Unsupervised Visible-Infrared ReID via Pseudo-label Correction and Modality-level Alignment
Yexin Liu, Weiming Zhang, Athanasios V. Vasilakos, Lin Wang
TL;DR
This work tackles unsupervised visible–infrared person re-identification by addressing two core issues: noisy pseudo labels from intra-modality clustering and cross-modality misalignment between visible and infrared features. It introduces PRAISE, a theory-informed framework that combines Pseudo-Label Correction (PLC) using a Beta Mixture Model to weigh pseudo-label noise in a perceptual-contrastive loss, with Modality-level Alignment (MLA) that employs bi-directional latent translation and centroid-based matching (SFM) plus CMA and LFC losses to align modalities and label functions. A generalization bound based on ${\cal H}$-divergence and empirical Rademacher complexity motivates the dual focus on reducing intra-modality errors and enforcing cross-modal alignment. Empirically, PRAISE achieves state-of-the-art performance among fully unsupervised VI-ReID methods on SYSU-MM01 and RegDB, approaching supervised VI-ReID at higher ranks and offering a practical avenue for cross-modal person re-identification without paired annotations.
Abstract
Unsupervised visible-infrared person re-identification (UVI-ReID) has recently gained great attention due to its potential for enhancing human detection in diverse environments without labeling. Previous methods utilize intra-modality clustering and cross-modality feature matching to achieve UVI-ReID. However, there exist two challenges: 1) noisy pseudo labels might be generated in the clustering process, and 2) the cross-modality feature alignment via matching the marginal distribution of visible and infrared modalities may misalign the different identities from two modalities. In this paper, we first conduct a theoretic analysis where an interpretable generalization upper bound is introduced. Based on the analysis, we then propose a novel unsupervised cross-modality person re-identification framework (PRAISE).
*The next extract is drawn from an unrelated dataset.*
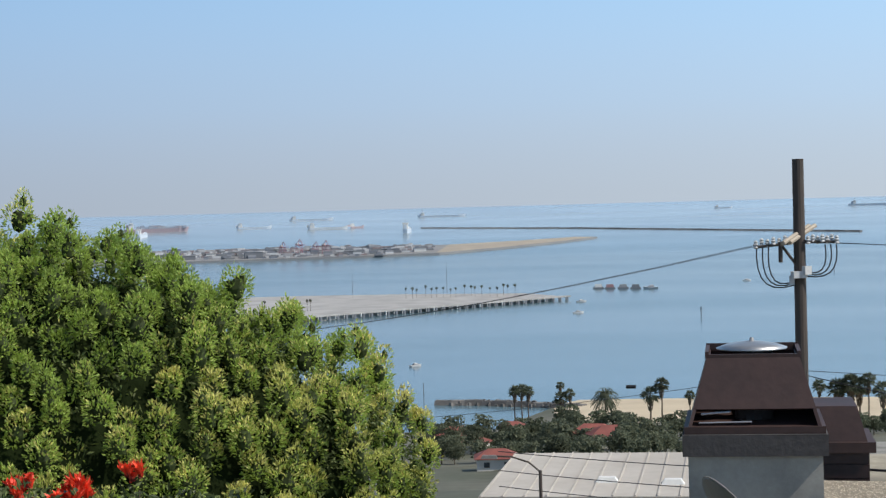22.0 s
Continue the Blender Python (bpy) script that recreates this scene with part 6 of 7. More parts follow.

Specifically, to address the first challenge, we propose a pseudo-label correction strategy that utilizes a Beta Mixture Model to predict the probability of mis-clustering based network's memory effect and rectifies the correspondence by adding a perceptual term to contrastive learning. Next, we introduce a modality-level alignment strategy that generates paired visible-infrared latent features and reduces the modality gap by aligning the labeling function of visible and infrared features to learn identity discriminative and modality-invariant features. Experimental results on two benchmark datasets demonstrate that our method achieves state-of-the-art performance than the unsupervised visible-ReID methods.